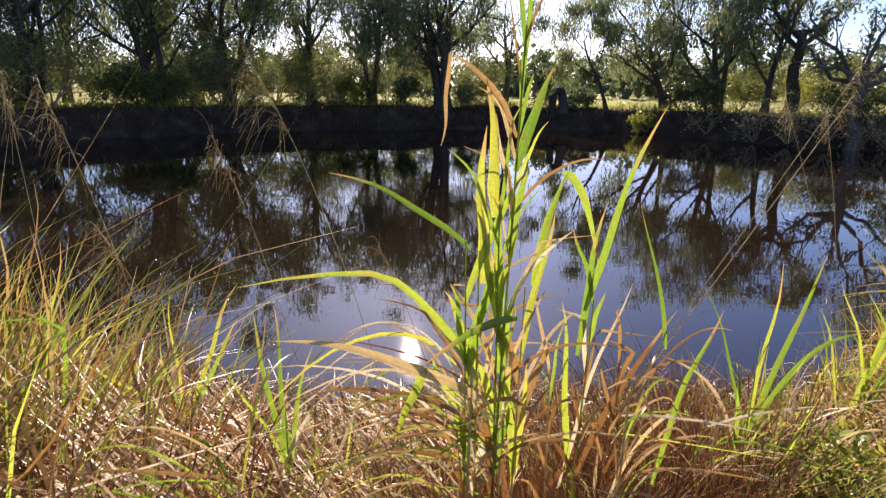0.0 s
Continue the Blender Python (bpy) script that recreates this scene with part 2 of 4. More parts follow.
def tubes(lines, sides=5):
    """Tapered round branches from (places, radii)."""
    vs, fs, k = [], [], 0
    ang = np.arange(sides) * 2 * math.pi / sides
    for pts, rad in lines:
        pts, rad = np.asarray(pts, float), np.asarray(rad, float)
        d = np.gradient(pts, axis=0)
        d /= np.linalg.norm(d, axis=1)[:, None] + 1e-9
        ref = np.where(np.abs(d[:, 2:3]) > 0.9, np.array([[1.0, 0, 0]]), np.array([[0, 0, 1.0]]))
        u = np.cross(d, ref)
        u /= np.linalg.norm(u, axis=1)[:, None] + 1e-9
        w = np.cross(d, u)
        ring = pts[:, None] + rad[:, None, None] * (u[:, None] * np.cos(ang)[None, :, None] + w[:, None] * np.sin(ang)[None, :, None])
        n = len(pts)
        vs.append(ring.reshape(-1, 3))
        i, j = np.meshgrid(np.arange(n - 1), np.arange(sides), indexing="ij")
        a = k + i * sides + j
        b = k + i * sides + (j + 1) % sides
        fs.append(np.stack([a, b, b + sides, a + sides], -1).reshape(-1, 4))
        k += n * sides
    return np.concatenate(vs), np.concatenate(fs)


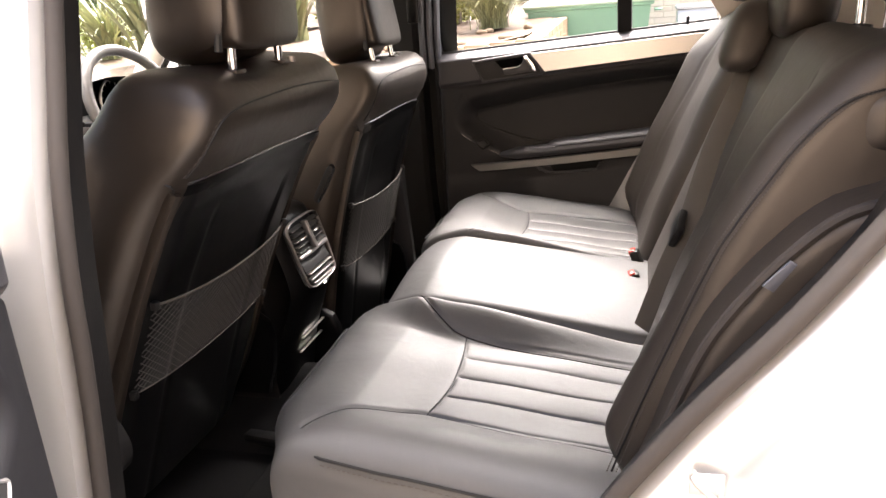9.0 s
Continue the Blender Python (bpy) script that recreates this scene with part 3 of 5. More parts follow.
=======
Directions.
Search the entries for the word "follow", then gather every line that has it.

Task output.
Continue the Blender Python (bpy) script that recreates this scene with part 2 of 4. More parts follow.
Continue the Blender Python (bpy) script that recreates this scene with part 3 of 5. More parts follow.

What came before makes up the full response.